Abstract

Tracking the 6-degree-of-freedom (6D) object pose in video sequences is gaining attention because it has a wide application in multimedia and robotic manipulation. However, current methods often perform poorly in challenging scenes, such as incorrect initial pose, sudden re-orientation, and severe occlusion. In contrast, we present a robust 6D object pose tracking method with a novel hierarchical feature fusion network, refer it as HFF6D, which aims to predict the object’s relative pose between adjacent frames. Instead of extracting features from adjacent frames separately, HFF6D establishes sufficient spatial-temporal information interaction between adjacent frames.
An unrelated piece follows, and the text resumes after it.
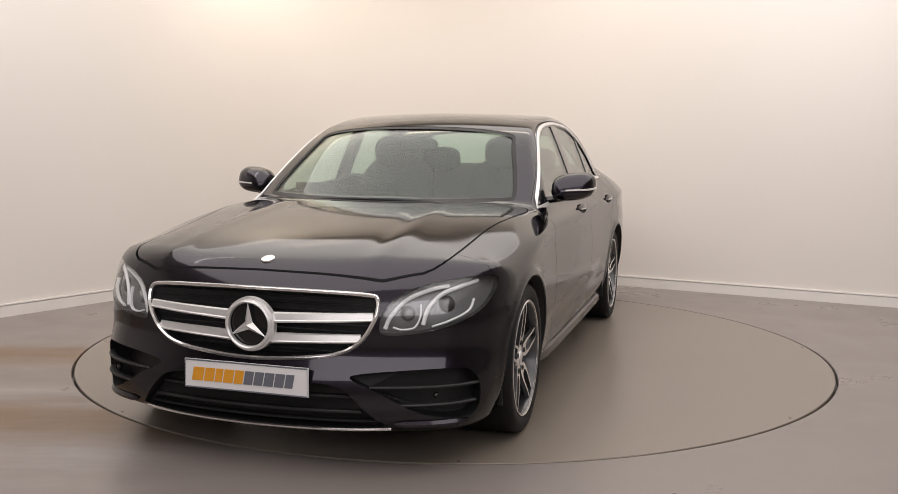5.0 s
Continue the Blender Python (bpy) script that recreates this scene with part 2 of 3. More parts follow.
def sweep(path, normals, width, height, closed=False, round_=0.3, taper=None):
    """A bar of rounded section along a path, its height along the normals."""
    p, nrm = np.array(path, float), np.array(normals, float)
    n = len(p)
    t = np.roll(p, -1, 0) - np.roll(p, 1, 0)
    if not closed:
        t[0], t[-1] = p[1] - p[0], p[-1] - p[-2]
    t /= np.maximum(np.linalg.norm(t, axis=1, keepdims=True), 1e-9)
    nrm = nrm - (nrm * t).sum(1, keepdims=True) * t
    nrm /= np.linalg.norm(nrm, axis=1, keepdims=True)
    side = np.cross(t, nrm)
    w, h = width / 2, height / 2
    c = min(w, h) * round_ * 2
    sec = [(w, -h + c), (w, h - c), (w - c, h), (-w + c, h), (-w, h - c), (-w, -h + c), (-w + c, -h), (w - c, -h)]
    m = len(sec)
    k = np.ones(n) if taper is None else np.array(taper, float)
    v = np.stack([p + side * (a * k)[:, None] + nrm * (b * k)[:, None] for a, b in sec], 1).reshape(-1, 3)
    f = []
    for i in range(n if closed else n - 1):
        j = (i + 1) % n
        for q in range(m):
            r = (q + 1) % m
            f.append((i * m + q, i * m + r, j * m + r, j * m + q))
    if not closed:
        f += [tuple(range(m))[::-1], tuple(range((n - 1) * m, n * m))]
    return v, f


def lathe(profile, turns=64, closed=True):
    """A ring round the y axis from a profile of (radius, y)."""
    n, v, f = len(profile), [], []
    for i in range(turns):
        a = 2 * math.pi * i / turns
        v += [(r * math.cos(a), y, r * math.sin(a)) for r, y in profile]
    for i in range(turns):
        j = (i + 1) % turns
        for k in range(n if closed else n - 1):
            q = (k + 1) % n
            f.append((i * n + k, i * n + q, j * n + q, j * n + k))
    return np.array(v), f


def join(*pieces):
    v, f, base = [], [], 0
    for pv, pf in pieces:
        v.append(np.asarray(pv, float))
        f += [tuple(i + base for i in q) for q in pf]
        base += len(pv)
    return np.concatenate(v), f


def mirrored(vf):
    v, f = vf
    return np.asarray(v) * (1, -1, 1), [tuple(q)[::-1] for q in f]


def box(lo, hi):
    x0, y0, z0 = lo
    x1, y1, z1 = hi
    v = [(x0, y0, z0), (x1, y0, z0), (x1, y1, z0), (x0, y1, z0), (x0, y0, z1), (x1, y0, z1), (x1, y1, z1), (x0, y1, z1)]
    return np.array(v, float), [(3, 2, 1, 0), (4, 5, 6, 7), (0, 1, 5, 4), (1, 2, 6, 5), (2, 3, 7, 6), (3, 0, 4, 7)]


def blob(centre, half, power=4.0, step=0.012, bend=None):
    """A rounded solid: a box whose edges are as soft as power is low."""
    c, h = np.array(centre, float), np.array(half, float)

    def field(x, y, z):
        if bend:
            x, y, z = bend(x, y, z)
        a = np.abs((x - c[0]) / h[0]) ** power + np.abs((y - c[1]) / h[1]) ** power + np.abs((z - c[2]) / h[2]) ** power
        return (np.maximum(a, 1e-9) ** (1 / power) - 1) * h.min()
    pad = 2.5 * step + (0.06 if bend else 0)
    return net(field, c - h - pad, c + h + pad, step)


def part(name, vf, material, parent, label="", kind="", smooth=35):
    """One mesh under a thing or under a part."""
    if isinstance(vf, tuple):
        me = mesh_of(name, vf[0], vf[1])
        bm = bmesh.new()
        bm.from_mesh(me)
        bmesh.ops.recalc_face_normals(bm, faces=bm.faces[:])
        bm.to_mesh(me)
        bm.free()
    else:
        me = vf
        me.name = name
    if material:
        me.materials.clear()
        me.materials.append(material)
    me.polygons.foreach_set("use_smooth", [True] * len(me.polygons))
    me.set_sharp_from_angle(angle=radians(smooth))
    ob = new(name, me)
    ob.parent = parent
    return tagged(ob, label=label, kind=kind)


def polish(me, outer, inner, field=None, depth=0.004):
    """Paints outer on the faces on the skin and inner on those under it, and gives the skin its true normals."""
    f = field or skin
    n = len(me.polygons)
    mid = np.empty(n * 3)
    me.polygons.foreach_get("center", mid)
    mid = mid.reshape(-1, 3)
    # a dark inner finish also puts shade into shut lines and recesses
    deep = f(*mid.T) < -depth
    me.materials.clear()
    me.materials.append(outer)
    me.materials.append(inner)
    me.polygons.foreach_set("material_index", deep.astype(np.int32))
    me.polygons.foreach_set("use_smooth", np.ones(n, bool))
    co = np.empty(len(me.vertices) * 3)
    me.vertices.foreach_get("co", co)
    co = co.reshape(-1, 3)
    g = gradient(f, co)
    g /= np.maximum(np.linalg.norm(g, axis=1, keepdims=True), 1e-9)
    lv = np.empty(len(me.loops), np.int32)
    me.loops.foreach_get("vertex_index", lv)
    tot = np.empty(n, np.int32)
    me.polygons.foreach_get("loop_total", tot)
    owner = np.repeat(np.arange(n), tot)
    pn = np.empty(n * 3)
    me.polygons.foreach_get("normal", pn)
    pn = pn.reshape(-1, 3)
    ln = np.where(deep[owner][:, None], pn[owner], g[lv])
    flip = (ln * pn[owner]).sum(1) < 0.3
    ln[flip] = pn[owner][flip]
    me.normals_split_custom_set([tuple(q) for q in ln])
    return me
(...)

In addition, we propose a novel subtraction feature fusion (SFF) module with attention mechanism to leverage feature subtraction during feature fusion. It explicitly highlights the feature differences between adjacent frames, thus improving the robustness of relative pose estimation in challenging scenes. Besides, we leverage data augmentation technology to make HFF6D be used more effectively in the real world by training only with synthetic data, thereby reducing manual effort in data annotation. We evaluate HFF6D on the well-known YCB-Video and YCBInEOAT datasets. Quantitative and qualitative results demonstrate that HFF6D outperforms state-of-the-art (SOTA) methods in both accuracy and efficiency. Moreover, it is also proved to achieve high-robustness tracking under the above-mentioned challenging scenes.